=== WHAT THIS TASK INVOLVES ===
Copy out each line of the listing that has the word "script" in it.

=== GIVEN INFORMATION ===
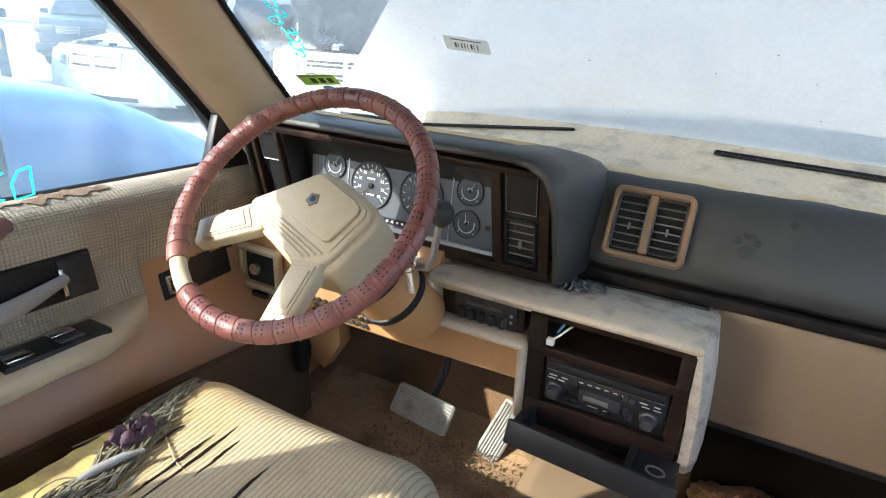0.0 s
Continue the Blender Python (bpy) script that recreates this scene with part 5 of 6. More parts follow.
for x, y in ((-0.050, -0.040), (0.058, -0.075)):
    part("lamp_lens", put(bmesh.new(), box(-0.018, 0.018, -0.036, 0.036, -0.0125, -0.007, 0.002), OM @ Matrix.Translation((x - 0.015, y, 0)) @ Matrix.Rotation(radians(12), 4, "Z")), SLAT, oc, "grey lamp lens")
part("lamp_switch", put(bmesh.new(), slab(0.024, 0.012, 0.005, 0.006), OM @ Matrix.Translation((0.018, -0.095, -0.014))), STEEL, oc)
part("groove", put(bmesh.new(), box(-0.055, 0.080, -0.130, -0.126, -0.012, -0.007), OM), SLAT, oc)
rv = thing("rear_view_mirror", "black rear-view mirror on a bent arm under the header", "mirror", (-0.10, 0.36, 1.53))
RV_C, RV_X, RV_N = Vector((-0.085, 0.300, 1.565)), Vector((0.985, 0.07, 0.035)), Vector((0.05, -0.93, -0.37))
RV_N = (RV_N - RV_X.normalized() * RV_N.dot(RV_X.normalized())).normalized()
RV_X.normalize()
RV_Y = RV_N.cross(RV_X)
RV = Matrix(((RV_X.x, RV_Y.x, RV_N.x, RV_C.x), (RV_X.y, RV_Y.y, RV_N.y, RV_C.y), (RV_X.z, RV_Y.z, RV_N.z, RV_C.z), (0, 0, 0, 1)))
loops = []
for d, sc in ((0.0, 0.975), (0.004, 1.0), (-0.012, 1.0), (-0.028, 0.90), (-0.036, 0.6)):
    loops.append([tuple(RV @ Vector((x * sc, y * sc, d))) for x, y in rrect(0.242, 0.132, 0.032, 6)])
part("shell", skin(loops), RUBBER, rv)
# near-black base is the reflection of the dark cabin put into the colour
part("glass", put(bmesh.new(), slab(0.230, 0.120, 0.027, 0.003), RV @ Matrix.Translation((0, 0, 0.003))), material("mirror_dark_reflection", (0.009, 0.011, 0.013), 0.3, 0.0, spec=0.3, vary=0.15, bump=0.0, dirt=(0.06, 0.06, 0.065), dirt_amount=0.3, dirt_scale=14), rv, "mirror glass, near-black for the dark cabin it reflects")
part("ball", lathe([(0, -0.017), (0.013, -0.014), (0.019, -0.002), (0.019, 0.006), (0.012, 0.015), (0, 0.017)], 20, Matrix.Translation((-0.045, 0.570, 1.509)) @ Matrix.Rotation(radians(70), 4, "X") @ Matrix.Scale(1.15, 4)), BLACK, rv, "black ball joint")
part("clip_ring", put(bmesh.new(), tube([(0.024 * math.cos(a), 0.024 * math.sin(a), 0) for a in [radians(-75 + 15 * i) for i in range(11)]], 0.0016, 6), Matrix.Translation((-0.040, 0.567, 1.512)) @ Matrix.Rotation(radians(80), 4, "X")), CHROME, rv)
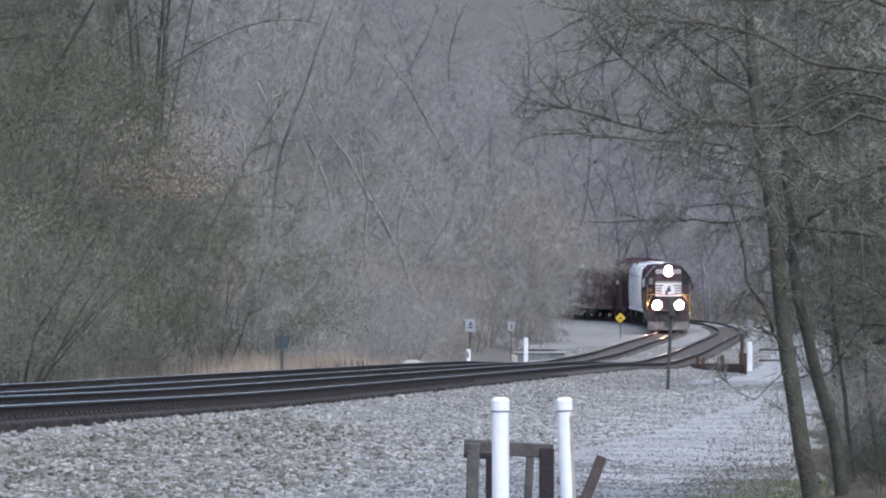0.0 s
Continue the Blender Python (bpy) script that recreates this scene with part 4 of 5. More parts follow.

=== FINAL RESULT ===
Continue the Blender Python (bpy) script that recreates this scene with part 5 of 6. More parts follow.
Continue the Blender Python (bpy) script that recreates this scene with part 4 of 5. More parts follow.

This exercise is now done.